Suit eyes woman’s care at Bisco
24-year-old suffers from effects of seizure
DUANESBURG Family members of a Schenectady woman left in a coma after becoming ill at Camp Bisco in July are intending to sue the town and the promoters of the event, claiming that organizers were woefully unprepared to deal with emergencies.
The notice of claim was filed against the town in state Supreme Court in Schenectady County on behalf of 24-year-old Heather Bynum earlier this month, according to an attorney working on the case. The notice names the town, but is only a precursor to an actual lawsuit that will likely name numerous other entities, he said.
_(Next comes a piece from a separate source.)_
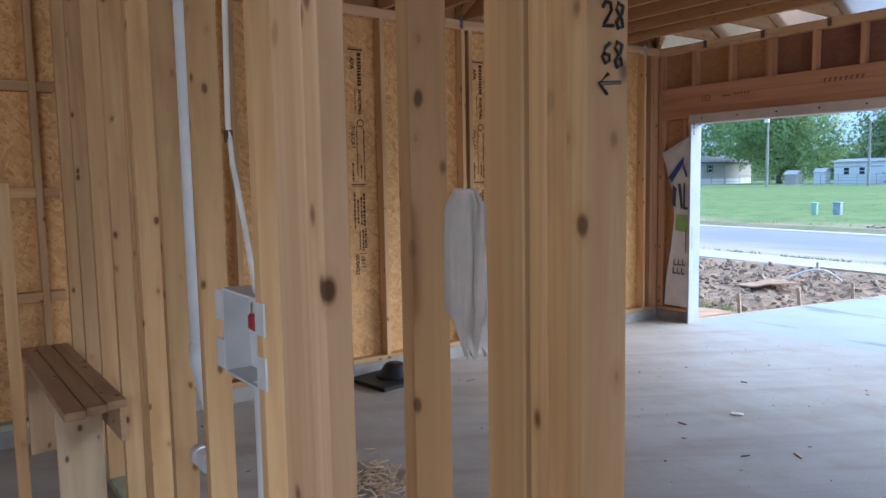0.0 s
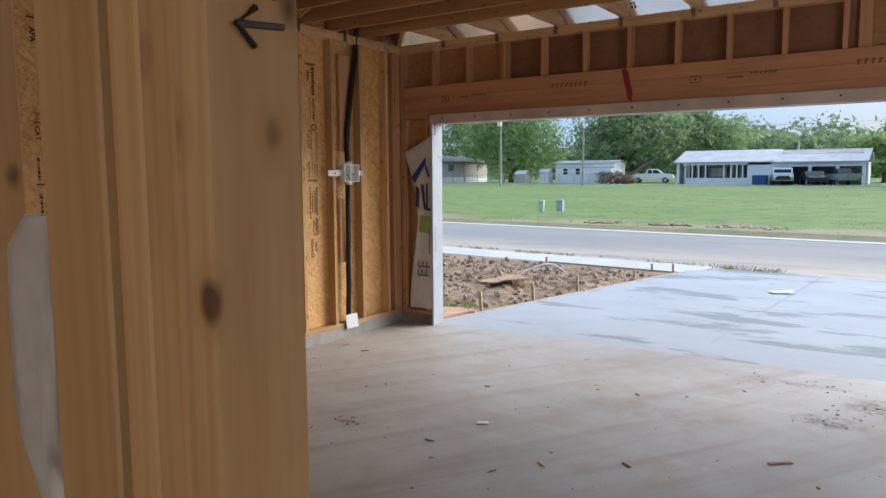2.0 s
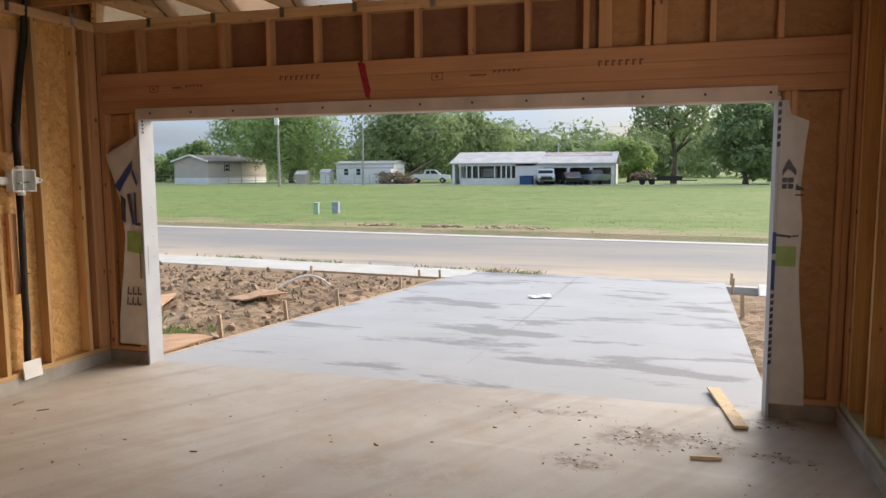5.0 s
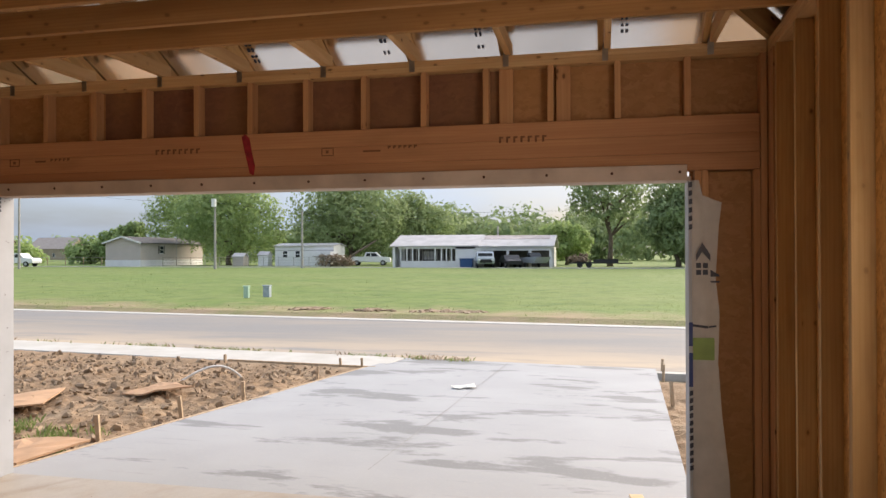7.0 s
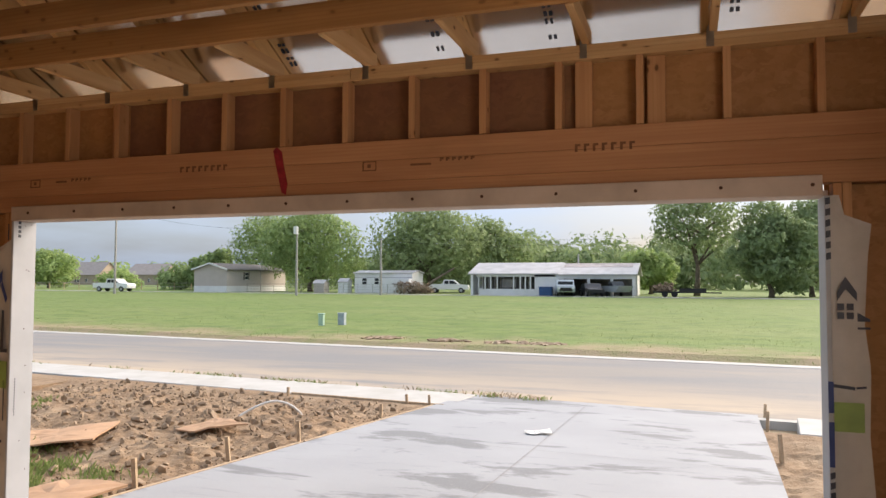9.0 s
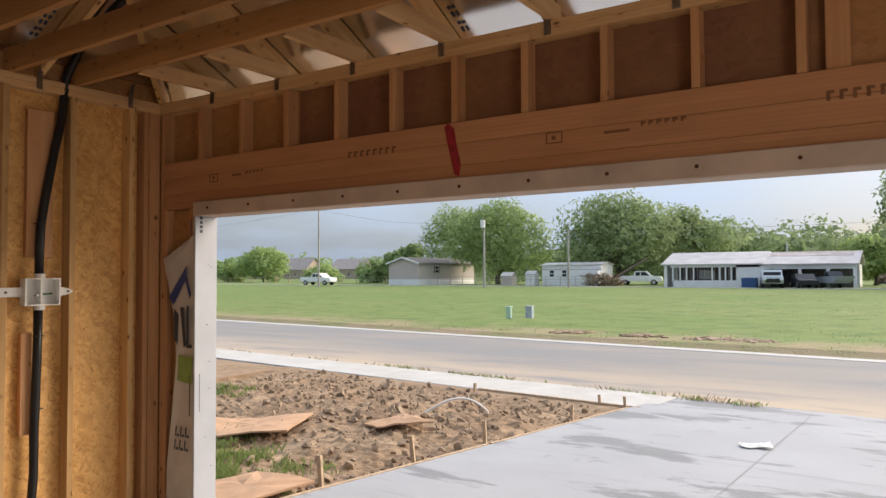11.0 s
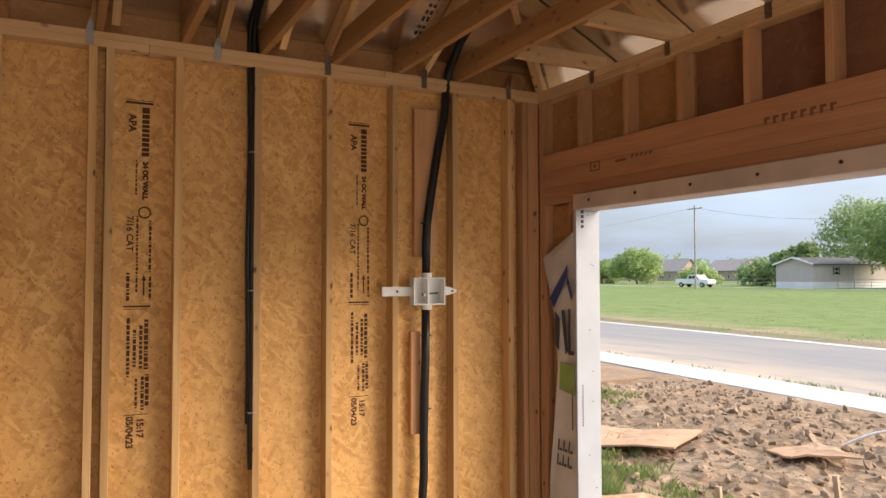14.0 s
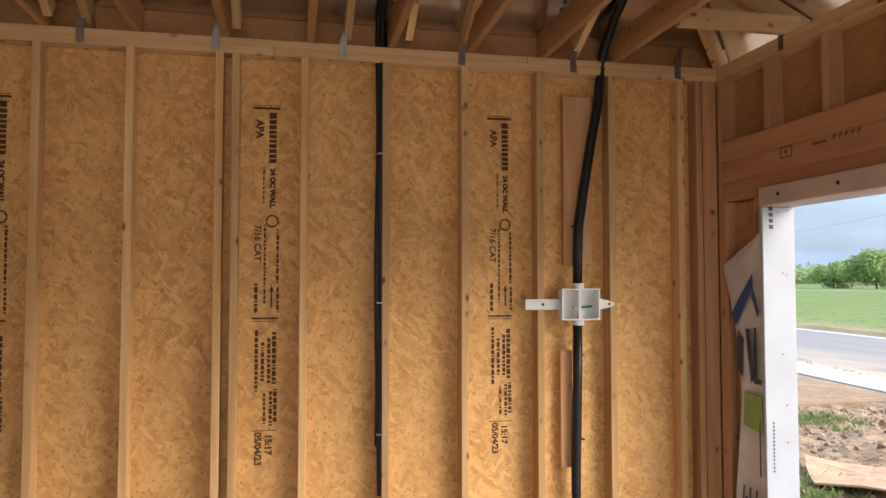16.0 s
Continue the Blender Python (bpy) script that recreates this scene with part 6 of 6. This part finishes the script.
car_glass = [[(-1.2, 0.98), (-0.2, 0.98), (-0.2, 1.34), (-0.85, 1.34)], [(-0.1, 0.98), (1.0, 0.95), (0.45, 1.34), (-0.1, 1.34)]]
vehicle("dark sedan parked before the open garage", "car", -5.6, 78.2, -70, car_side, car_glass, 4.5, 1.8, DARKCAR, (-1.35, 1.4), "parked_car")
boat = thing("boat", "small grey boat on a trailer by the garage", "boat", -2.9, 78.4, GZ, -60)
part("hull", prism([(-2.3, 0.55), (1.6, 0.5), (2.6, 1.2), (-2.4, 1.15)], "y", -0.85, 0.85), SILVER, boat)
part("windshield", prism([(-0.4, 1.15), (0.6, 1.2), (0.1, 1.7), (-0.5, 1.7)], "y", -0.7, 0.7), GLASSDARK, boat)
for sgn in (-0.9, 0.8):
    part("wheel", tube([(-0.6, sgn, 0.3), (-0.6, sgn + 0.1, 0.3)], 0.3, 14), TYRE, boat)
junk = thing("flatbed_trailer", "dark flatbed trailer with a heap of scrap", "trailer", 3.2, 78.6, GZ, 3)
part("bed", box(-2.2, 3.2, -0.9, 0.9, 0.45, 0.62), DARK, junk)
part("rail", box(0.5, 3.2, -0.9, -0.84, 0.62, 0.95), DARK, junk)
for wx in (-1.0, 0.0):
    part("wheel", tube([(wx, -1.0, 0.33), (wx, -0.85, 0.33)], 0.33, 14), TYRE, junk)
bm = bmesh.new()
r = random.Random(12)
for _ in range(60):
    s0 = r.uniform(0.12, 0.4)
    add_box(bm, -s0, s0, -s0 * 0.5, s0 * 0.5, -s0 * 0.3, s0 * 0.3, turn=pose(r.gauss(-1.1, 0.6), r.gauss(0, 0.35), 0.65 + abs(r.gauss(0, 0.3)), r.uniform(0, 60), r.uniform(0, 60), r.uniform(0, 180)))
part("scrap_heap", bm, SCRAP, junk)
part("drawbar", box(3.2, 4.8, -0.06, 0.06, 0.42, 0.54), DARK, junk)
bin_ = thing("blue_bin", "blue plastic bin beside the garage bay", "bin", -10.9, 79.2, GZ)
part("bin_body", box(-0.75, 0.75, -0.4, 0.4, 0, 0.95, bevel=0.05), BLUEBIN, bin_)
part("bin_lid", box(-0.8, 0.8, -0.45, 0.45, 0.95, 1.05, bevel=0.03), BLUEBIN, bin_)

# utility pedestals in the meadow
for x, y, m, lab, w in ((-9.9, 23.5, PEDGREEN, "pale green utility pedestal in the meadow", 0.11), (-9.35, 24.3, PEDGREY, "grey-blue utility pedestal in the meadow", 0.15)):
    p = thing("utility_pedestal", lab, "utility pedestal", x, y, -0.22)
    part("cabinet", box(-w, w, -w * 0.8, w * 0.8, 0, 0.5, bevel=0.02), m, p)
    part("cap", box(-w - 0.02, w + 0.02, -w * 0.8 - 0.02, w * 0.8 + 0.02, 0.5, 0.56, bevel=0.02), m, p)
Attorney Paul Wein said a preliminary investigation has shown that the event was both larger than it was supposed to be and was unprepared to deal with medical emergencies at the privately owned Indian Lookout Country Club, which hosted the three-day electronica concert. As a result, the medical care Bynum received when she had a seizure on July 12 was woefully inadequate, leaving her with injuries that still persist, the claim says.
“All these things combined had a huge impact on her ability to handle this problem,” he said Monday.
Bynum, a barber at the Wedgeway Barber Shop on Erie Boulevard, had VIP tickets with her fiance and started camping out when the gates at the sprawling 200-acre venue opened 18 hours before the first musical acts were to begin. At some point during the early morning hours, Bynum had a massive seizure and stopped breathing.
Emergency responders were able to revive her and she was rushed to Ellis Hospital, where doctors made a grave assessment of her condition. She had more seizures, suffered a heart attack, sustained liver damage and lapsed into a coma.
In total, Ellis treated 35 people from Camp Bisco. Of those treated, 12 were admitted, mostly for drug overdoses.
Bynum fell ill the day after 29-year-old Bily Graumann was discovered dead in his tent after apparently overdosing on drugs. The New Jersey native was a popular figure among the Bisco crowd and was helping set up an event before the gates opened.
The incidents involving Bynum and Graumann along with reports of widespread drug use at the event prompted several area residents to complain to both Duanesburg’s Town Board and Planning Board last summer. Some argued the Planning Board shouldn’t have issued a special-use permit that allowed organizers to host the event at the remote site near the hamlet of Mariaville.
still in hospital
Bynum remains hospitalized at Ellis Hospital and is expected to be moved to Sunnyview Rehabilitation Hospital shortly. Richard DiCristofaro, Bynum’s longtime boss at the Wedgeway, said she is no longer on life support and is breathing on her own, but hasn’t been able to communicate.
“We feel she can hear what we’re saying,” he said.
DiCristofaro and other friends of the Bynum family continue to raise funds to help pay for expenses. In addition to collecting money at the Wedgeway, he said other friends hosted a benefit that raised $3,000 for the ailing woman earlier this month.
“It was a tremendous success,” he said.
Wein anticipates filing the actual lawsuit in the case within the next couple of months.
He estimated more than 20,000 people packed into Camp Bisco last summer, a figure that would have placed the event afoul of the 12,000-person cap organizers agreed to impose as part of their special use permit.
Wein said Bynum’s condition today would not be nearly as severe had she gotten proper medical attention quickly. Among other things, he said emergency medical technicians had difficulty getting to the young woman and then hauling her to an area where she could be taken to a hospital,
He didn’t discuss what prompted Bynum to have the seizure. He claimed that many of the problems that resulted in Bynum’s poor care were ones that were already identified when the festival was hosted in prior years.
“They had this problem before,” he said. “They needed to take steps to correct it and they didn’t.”